The first leader analysed is Mikhail Gorbachev. When the new General Secretary of the Communist Party took office in 1985, his intentions were obviously reformist but not transformative. After one year as Head of the Soviet Union, Gorbachev’s operational code outlines the continuity and not the change of any policy in comparison with his predecessors. However, after 1986 and the Geneva Summit, he begun to follow an ‘irrational policy’ toward the United States. As the predictions of Bram’s Theory of Moves show, the Soviet Union was in danger of being dominated and the Soviet strategy would have been to adopt a ‘conflictual’ posture. But Gorbachev decided to take a more cooperative approach. It was the beginning of his experiential learning which gave him the title of an ‘uncommitted thinker and motivated learner’ (Chapter 3).


From 1987 on, his experiential learning deepened as his operational code shows: more generally, he saw the political universe in significantly more cooperative terms. Despite the Reagan Administration‘s opposition, Gorbachev was motivated to transform the US’s unfavourable perception of the USSR, which therefore would affect the nature of Soviet-American relations. For these reasons, he became a ‘committed teacher and reformer’ (Chapter 4).


Regarding Kim Il Sung and the period under consideration i.e. 1980-1994, two major stages can be discerned. At the beginning, Kim Il Sung remained above all a ‘Revolutionary Cold Warrior’ (Chapter 5). Indeed, from 1980 and 1986, his beliefs about the nature of the political universe and the best means of achieving his goals in that universe were really hostile and conflictual. One could infer that he did not engage in any experiential learning. However, the years 1987-1990 mark a turning point since the North Korean leader had to face increasing economic and political isolation. From this period, he engaged in an experiential learning which went against what is commonly admitted by specialists of North Korea. Indeed, his operational code over the period points out a decreasing level of confidence in the utility of punishment tactics and in controlling international events. Nevertheless, he remained a conflictual leader.
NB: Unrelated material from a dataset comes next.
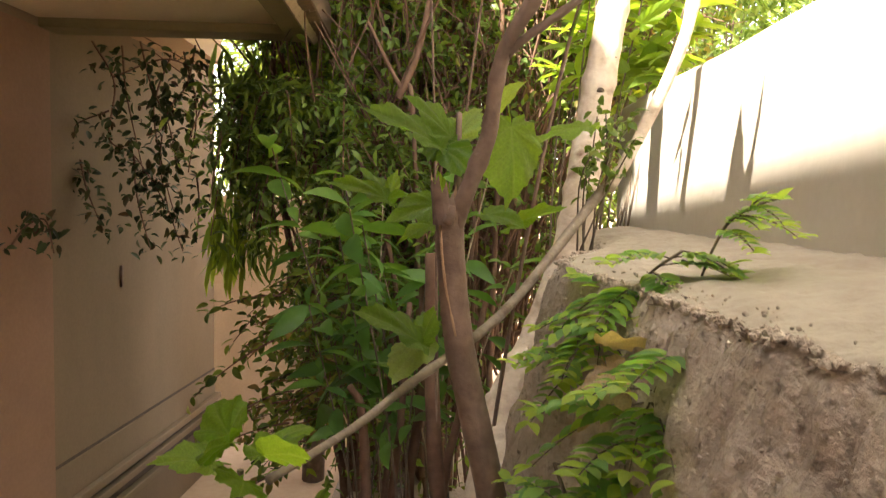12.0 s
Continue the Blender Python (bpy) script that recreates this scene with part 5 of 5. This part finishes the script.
for x in (-15, 17):
    pole = thing("utility_pole", "grey utility pole carrying overhead power lines", "utility pole", group="utility poles")
    part("shaft", limb([(x, 14, 0), (x, 14, 7), (x, 14, 13.6)], 0.14, 0.09, sides=10), M_STEEL, pole)
    part("crossarm", boxed(x - 0.05, x + 0.05, 13.2, 14.8, 12.9, 13.0), M_STEEL, pole)
for k, (z, tilt) in enumerate([(12.4, 0.0), (11.65, 0.0), (10.9, 0.0), (9.2, -0.02), (8.75, -0.02), (8.45, -0.02), (8.1, -0.025), (7.75, -0.025)]):
    wire("power_line", [(-15, 14, z - 19.5 * tilt), (4.5, 14, z), (17, 14, z + 12.5 * tilt)], 0.014, "thin dark overhead power line", "power line", steps=8, sides=4, group="power lines")

rng_vine = np.random.default_rng(5)
vine = thing("dry_vine", "tangle of dry vine stems hanging from the parapet corner", "vine")
for k in range(9):
    a = Vector((2.39 + rng_vine.uniform(0, 0.08), 4.43 + rng_vine.uniform(0, 0.03), 3.66))
    L = rng_vine.uniform(0.2, 0.75)
    part("stem", limb([a + Vector((0, 0, 0.12)), a, a + Vector((rng_vine.normal(0, 0.05), 0.01, -L * 0.5)), a + Vector((rng_vine.normal(0, 0.09), 0.02, -L))], 0.005, 0.003, steps=5, sides=5), M_TWIGPALE, vine)

tagged(part("rear_wall", boxed(-6, 0.2, 5.0, 5.15, 0, 1.55, bevel=0.01), M_GARDENWALL), "low beige garden wall beyond the house corner", "wall", kind="structure")

fin = thing("roof_finial", "weathered stone finial standing on the far roof corner", "finial")
part("finial_body", lathe(bmesh.new(), [(0.075, 4.30), (0.075, 4.40), (0.09, 4.42), (0.05, 4.46), (0.065, 4.52), (0.085, 4.60), (0.07, 4.68), (0.04, 4.72), (0.048, 4.77), (0.03, 4.82), (0.006, 4.84)], (-0.78, 3.80, 0), sides=14), M_STONE, fin, smooth=True)

# a dry curled leaf caught on the bank
dry = thing("dry_leaf", "curled dry brown leaf caught on the earth bank", "leaf")
rnd_dry = random.Random(3)
for k in range(3):
    ob = hang_leaf([SHOOT_LEAVES[0].copy()], (0.562 + 0.012 * k, 1.105, 1.396 - 0.010 * k), (0.9 - 0.75 * k, -0.7, 0.15 - 0.5 * k), 0.058, dry, rnd_dry)
    ob.data.materials[0] = L_DRY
Beyond the academic contribution of this book, the author does not hesitate to advocate a new American foreign policy towards North Korea. As Gorbachev’s case shows, the sincere willingness of a leader to enter into a more peaceful area in the diplomatic history should inspire the American leadership.
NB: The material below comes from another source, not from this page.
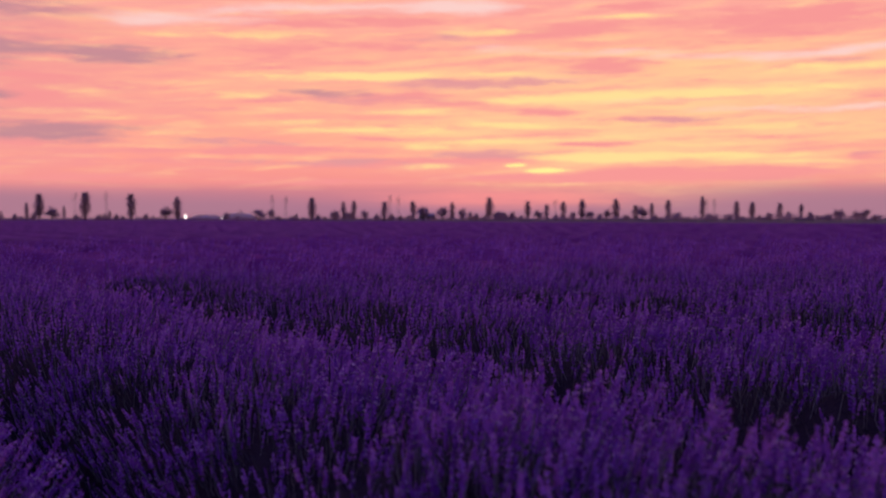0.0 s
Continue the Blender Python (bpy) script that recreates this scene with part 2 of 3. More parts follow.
def place_of(n):
    return n.add("ShaderNodeNewGeometry").outputs["Position"]


def bump(n, shader, height, strength, distance):
    node = n.add("ShaderNodeBump")
    node.inputs["Strength"].default_value = strength
    node.inputs["Distance"].default_value = distance
    n.link(height, node.inputs["Height"])
    n.link(node.outputs[0], shader.inputs["Normal"])


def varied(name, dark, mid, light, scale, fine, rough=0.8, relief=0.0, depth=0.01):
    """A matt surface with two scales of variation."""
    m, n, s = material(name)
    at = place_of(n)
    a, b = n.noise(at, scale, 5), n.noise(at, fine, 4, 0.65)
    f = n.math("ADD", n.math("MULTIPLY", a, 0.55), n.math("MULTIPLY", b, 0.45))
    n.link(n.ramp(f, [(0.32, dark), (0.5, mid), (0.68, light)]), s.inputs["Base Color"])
    s.inputs["Roughness"].default_value = rough
    if relief:
        bump(n, s, b, relief, depth)
    return m


def per_leaf(name, colours, scale, rough=0.75, thin=0.0, tint=(0.55, 0.16, 0.50, 1)):
    """Small leaves or petals: each island has its own tone, drifts of tone lie over them."""
    m, n, s = material(name)
    geo = n.add("ShaderNodeNewGeometry")
    drift = n.noise(geo.outputs["Position"], scale, 3)
    f = n.math("ADD", n.math("MULTIPLY", geo.outputs["Random Per Island"], 0.76), n.math("MULTIPLY", drift, 0.34))
    stops = [(0.16 + 0.68 * i / (len(colours) - 1), c) for i, c in enumerate(colours)]
    n.link(n.ramp(f, stops), s.inputs["Base Color"])
    s.inputs["Roughness"].default_value = rough
    if thin:
        # petals and leaves let some of the light behind them through; on far trees this also imitates haze
        glow_through = n.add("ShaderNodeBsdfTranslucent")
        n.link(n.mix(0.5, n.ramp(f, stops), tint), glow_through.inputs[0])
        both = n.add("ShaderNodeMixShader")
        both.inputs[0].default_value = thin
        n.link(s.outputs[0], both.inputs[1])
        n.link(glow_through.outputs[0], both.inputs[2])
        n.link(both.outputs[0], n.tree.nodes["Material Output"].inputs[0])
    return m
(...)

After having read this book, some criticisms naturally surfaces: isolating the individual as being a specific variable may raise some questions. Firstly, is it really an individual level? Can the analyst isolate leaders from their context and merely compare them as variables? Malici does not provide a solid theoretical background to defend such criticism: the political scientist starts by affirming the importance of the psychological factor in international affairs without dwelling on the academic reasons which led to such a strong affirmation.


The lack of explanations of the real reasons involved in the process of experiential and cognitive experience of both political leaders is a perfect illustration of this weakness. For instance, why did Gorbachev change his position toward the United States? Malici gives some elements of answer by mentioning the influence of some policy-oriented research centres but without any further details. The reader would have appreciated those explanations. However, going into detail about a political process model where some non-governmental organisations would have had an influence on Gorbachev's decision-making would have probably imposed a less individualist approach. Such an approach would have called into question the basic premise of the book which is the important role played by leaders in world politics. A compromise could have been deployed to replicate Malici's methodology – to analyse the behaviour of some foreign policy advisors belonging to those organisations and influencing the Soviet leader in order to go beyond Mikhail Gorbachev and Kim Il Sung’s strict focus and test its truthfulness to other case-studies.


The contribution of the book is not as innovative as the author purports. What Malici proposes is a typical rational choice/game theory exercise exploiting Alexander George whose scholarly work has been extensively recycled. Yet, rational choice theory is surely the dominant framework used in foreign policy analyses with all the commonly admitted criticisms that it implies. First of all, what is exactly rationality? Then, does a political leader make one’s decision base on pure rationale? Are reactions rational vis-à-vis accidents of history? Unfortunately, such questions are not mentioned in the book.


Despite some criticisms, Malici has written a highly intelligent book based on the rigorous use of mathematical and linguistic tools. His strategic approach based on leaders’ preferences and beliefs brightly participates in the academic discourse initiated by Axelrod's Structure of Decision and Jervis’s Perception and Misperception in International Politics about the importance of psychological mechanisms of a leader in foreign-policy making. The more interesting contribution lies probably in the use of this software, Profiler +, which may inspire other analysts interested in providing meaning to public statements that a policy-maker can perform on the political stage through a comparative approach.